● What the task requires
Identify the lines that contain the string "with", then copy each of them.

● Raw data
++++++++++++++++++++

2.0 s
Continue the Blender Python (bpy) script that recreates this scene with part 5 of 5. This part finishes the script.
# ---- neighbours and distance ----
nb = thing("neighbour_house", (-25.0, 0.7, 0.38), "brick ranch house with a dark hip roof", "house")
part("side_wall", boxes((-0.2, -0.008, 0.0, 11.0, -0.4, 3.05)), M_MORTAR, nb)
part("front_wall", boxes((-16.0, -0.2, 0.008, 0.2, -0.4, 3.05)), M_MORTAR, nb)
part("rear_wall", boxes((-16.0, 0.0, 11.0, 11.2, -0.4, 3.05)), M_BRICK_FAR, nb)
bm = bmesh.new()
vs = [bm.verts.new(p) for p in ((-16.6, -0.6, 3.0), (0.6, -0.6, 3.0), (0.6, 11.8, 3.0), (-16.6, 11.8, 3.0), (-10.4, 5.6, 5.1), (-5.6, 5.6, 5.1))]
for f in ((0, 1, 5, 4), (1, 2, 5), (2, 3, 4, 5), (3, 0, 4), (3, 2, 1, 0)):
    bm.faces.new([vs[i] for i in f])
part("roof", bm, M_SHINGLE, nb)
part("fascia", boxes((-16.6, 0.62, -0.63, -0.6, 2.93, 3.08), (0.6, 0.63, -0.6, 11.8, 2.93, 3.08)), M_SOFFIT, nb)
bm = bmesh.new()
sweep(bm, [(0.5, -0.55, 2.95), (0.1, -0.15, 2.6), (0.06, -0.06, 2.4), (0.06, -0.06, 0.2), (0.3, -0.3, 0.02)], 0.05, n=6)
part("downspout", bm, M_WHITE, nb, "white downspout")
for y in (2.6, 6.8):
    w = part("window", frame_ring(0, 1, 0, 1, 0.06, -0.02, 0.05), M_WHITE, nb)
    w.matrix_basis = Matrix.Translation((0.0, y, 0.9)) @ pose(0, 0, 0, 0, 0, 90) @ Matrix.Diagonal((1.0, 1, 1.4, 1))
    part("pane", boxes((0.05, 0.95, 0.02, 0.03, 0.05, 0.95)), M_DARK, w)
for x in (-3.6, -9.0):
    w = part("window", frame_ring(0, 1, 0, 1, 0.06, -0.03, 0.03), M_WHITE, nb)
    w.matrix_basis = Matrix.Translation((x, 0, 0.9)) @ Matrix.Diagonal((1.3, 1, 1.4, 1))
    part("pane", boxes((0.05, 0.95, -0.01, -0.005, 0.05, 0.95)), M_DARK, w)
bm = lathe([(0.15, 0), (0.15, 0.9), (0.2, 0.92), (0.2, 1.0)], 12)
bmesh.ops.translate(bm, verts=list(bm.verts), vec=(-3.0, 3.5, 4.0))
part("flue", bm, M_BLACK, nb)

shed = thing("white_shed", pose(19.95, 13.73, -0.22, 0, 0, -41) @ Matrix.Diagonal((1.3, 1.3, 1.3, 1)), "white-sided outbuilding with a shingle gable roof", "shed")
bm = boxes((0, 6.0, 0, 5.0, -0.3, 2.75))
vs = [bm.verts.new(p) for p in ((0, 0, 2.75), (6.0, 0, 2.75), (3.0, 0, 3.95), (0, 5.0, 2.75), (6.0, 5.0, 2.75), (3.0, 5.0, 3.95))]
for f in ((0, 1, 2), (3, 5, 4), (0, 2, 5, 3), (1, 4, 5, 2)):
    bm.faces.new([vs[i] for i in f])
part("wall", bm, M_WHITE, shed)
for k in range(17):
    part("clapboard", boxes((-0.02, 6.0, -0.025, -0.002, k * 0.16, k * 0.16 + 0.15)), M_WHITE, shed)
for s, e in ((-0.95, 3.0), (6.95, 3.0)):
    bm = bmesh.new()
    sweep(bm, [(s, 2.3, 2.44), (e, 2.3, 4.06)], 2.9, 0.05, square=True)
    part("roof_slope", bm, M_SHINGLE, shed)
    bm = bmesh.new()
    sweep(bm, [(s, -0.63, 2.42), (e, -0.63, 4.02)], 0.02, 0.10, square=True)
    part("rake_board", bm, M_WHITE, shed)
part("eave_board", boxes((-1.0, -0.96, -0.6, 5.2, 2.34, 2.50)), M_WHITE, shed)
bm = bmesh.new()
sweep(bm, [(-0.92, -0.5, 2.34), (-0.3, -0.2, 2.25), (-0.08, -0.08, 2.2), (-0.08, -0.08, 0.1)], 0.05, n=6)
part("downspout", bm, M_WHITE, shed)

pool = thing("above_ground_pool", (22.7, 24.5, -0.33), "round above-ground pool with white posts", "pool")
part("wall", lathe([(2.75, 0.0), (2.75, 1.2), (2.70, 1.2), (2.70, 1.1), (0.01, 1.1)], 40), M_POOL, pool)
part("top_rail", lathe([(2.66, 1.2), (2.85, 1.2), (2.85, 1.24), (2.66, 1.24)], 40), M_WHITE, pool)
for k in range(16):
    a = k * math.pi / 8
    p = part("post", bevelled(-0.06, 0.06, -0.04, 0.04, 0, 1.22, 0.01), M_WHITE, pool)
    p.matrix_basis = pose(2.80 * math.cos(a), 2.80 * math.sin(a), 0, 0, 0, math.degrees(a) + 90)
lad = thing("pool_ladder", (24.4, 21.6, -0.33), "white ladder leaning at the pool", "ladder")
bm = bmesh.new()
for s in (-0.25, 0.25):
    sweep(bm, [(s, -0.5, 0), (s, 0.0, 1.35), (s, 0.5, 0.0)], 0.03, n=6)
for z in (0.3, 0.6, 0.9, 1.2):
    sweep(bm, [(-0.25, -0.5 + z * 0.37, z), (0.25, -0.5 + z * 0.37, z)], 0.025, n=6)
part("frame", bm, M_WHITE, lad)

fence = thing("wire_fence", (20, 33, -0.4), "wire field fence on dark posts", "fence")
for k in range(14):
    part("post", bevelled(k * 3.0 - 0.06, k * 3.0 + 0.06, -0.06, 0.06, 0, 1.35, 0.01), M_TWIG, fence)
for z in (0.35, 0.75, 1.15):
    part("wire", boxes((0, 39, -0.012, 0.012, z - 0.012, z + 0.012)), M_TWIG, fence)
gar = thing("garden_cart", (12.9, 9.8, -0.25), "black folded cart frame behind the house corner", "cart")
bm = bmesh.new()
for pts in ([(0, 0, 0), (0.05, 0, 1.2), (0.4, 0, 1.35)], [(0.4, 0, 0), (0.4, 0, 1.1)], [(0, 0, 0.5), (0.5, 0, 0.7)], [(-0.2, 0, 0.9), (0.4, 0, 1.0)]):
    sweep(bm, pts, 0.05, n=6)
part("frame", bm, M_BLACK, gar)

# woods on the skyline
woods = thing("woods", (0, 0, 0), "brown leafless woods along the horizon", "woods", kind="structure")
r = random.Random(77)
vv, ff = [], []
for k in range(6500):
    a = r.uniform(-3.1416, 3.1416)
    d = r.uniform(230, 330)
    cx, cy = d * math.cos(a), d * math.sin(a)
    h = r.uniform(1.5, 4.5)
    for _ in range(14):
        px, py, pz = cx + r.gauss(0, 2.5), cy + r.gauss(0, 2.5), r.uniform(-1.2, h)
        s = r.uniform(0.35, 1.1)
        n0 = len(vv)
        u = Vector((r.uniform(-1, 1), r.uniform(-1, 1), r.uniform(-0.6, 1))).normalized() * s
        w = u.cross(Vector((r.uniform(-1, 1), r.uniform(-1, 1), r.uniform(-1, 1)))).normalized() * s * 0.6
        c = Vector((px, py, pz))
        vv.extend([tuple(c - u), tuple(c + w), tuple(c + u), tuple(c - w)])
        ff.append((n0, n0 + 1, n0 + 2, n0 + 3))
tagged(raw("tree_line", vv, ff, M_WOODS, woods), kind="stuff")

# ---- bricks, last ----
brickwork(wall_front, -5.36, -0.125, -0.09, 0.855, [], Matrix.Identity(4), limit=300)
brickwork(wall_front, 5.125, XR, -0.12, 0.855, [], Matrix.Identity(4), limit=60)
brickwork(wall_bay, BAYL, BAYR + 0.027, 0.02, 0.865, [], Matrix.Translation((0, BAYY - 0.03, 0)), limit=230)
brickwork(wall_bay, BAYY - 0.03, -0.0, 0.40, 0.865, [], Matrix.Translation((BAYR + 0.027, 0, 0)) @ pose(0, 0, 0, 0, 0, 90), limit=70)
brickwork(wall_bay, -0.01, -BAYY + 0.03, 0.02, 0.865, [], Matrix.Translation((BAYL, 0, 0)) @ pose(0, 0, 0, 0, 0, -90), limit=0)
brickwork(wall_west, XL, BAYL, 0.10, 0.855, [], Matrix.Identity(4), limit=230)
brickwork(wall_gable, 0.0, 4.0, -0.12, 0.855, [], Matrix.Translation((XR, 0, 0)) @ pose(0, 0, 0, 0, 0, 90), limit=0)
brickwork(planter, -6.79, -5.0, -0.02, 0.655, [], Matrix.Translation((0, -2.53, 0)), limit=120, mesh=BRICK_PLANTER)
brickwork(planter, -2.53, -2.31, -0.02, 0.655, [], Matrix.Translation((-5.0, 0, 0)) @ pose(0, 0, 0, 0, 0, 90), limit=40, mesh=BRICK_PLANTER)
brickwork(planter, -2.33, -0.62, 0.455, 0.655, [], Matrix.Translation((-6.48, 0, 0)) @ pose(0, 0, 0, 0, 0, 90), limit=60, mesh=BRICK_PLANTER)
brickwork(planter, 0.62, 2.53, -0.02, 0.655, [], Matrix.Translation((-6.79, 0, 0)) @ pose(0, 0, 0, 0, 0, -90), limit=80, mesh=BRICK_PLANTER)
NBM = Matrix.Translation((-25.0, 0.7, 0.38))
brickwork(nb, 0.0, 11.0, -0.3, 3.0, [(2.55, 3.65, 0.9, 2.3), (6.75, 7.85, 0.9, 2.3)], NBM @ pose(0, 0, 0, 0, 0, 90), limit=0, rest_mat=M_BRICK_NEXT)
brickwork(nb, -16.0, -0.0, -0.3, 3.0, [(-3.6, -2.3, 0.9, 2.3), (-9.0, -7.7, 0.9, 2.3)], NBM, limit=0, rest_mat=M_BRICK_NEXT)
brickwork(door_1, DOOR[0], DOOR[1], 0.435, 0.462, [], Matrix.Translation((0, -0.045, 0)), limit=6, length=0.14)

++++++++++++++++++++

● Correct answer
Continue the Blender Python (bpy) script that recreates this scene with part 5 of 5. This part finishes the script.
nb = thing("neighbour_house", (-25.0, 0.7, 0.38), "brick ranch house with a dark hip roof", "house")
shed = thing("white_shed", pose(19.95, 13.73, -0.22, 0, 0, -41) @ Matrix.Diagonal((1.3, 1.3, 1.3, 1)), "white-sided outbuilding with a shingle gable roof", "shed")
pool = thing("above_ground_pool", (22.7, 24.5, -0.33), "round above-ground pool with white posts", "pool")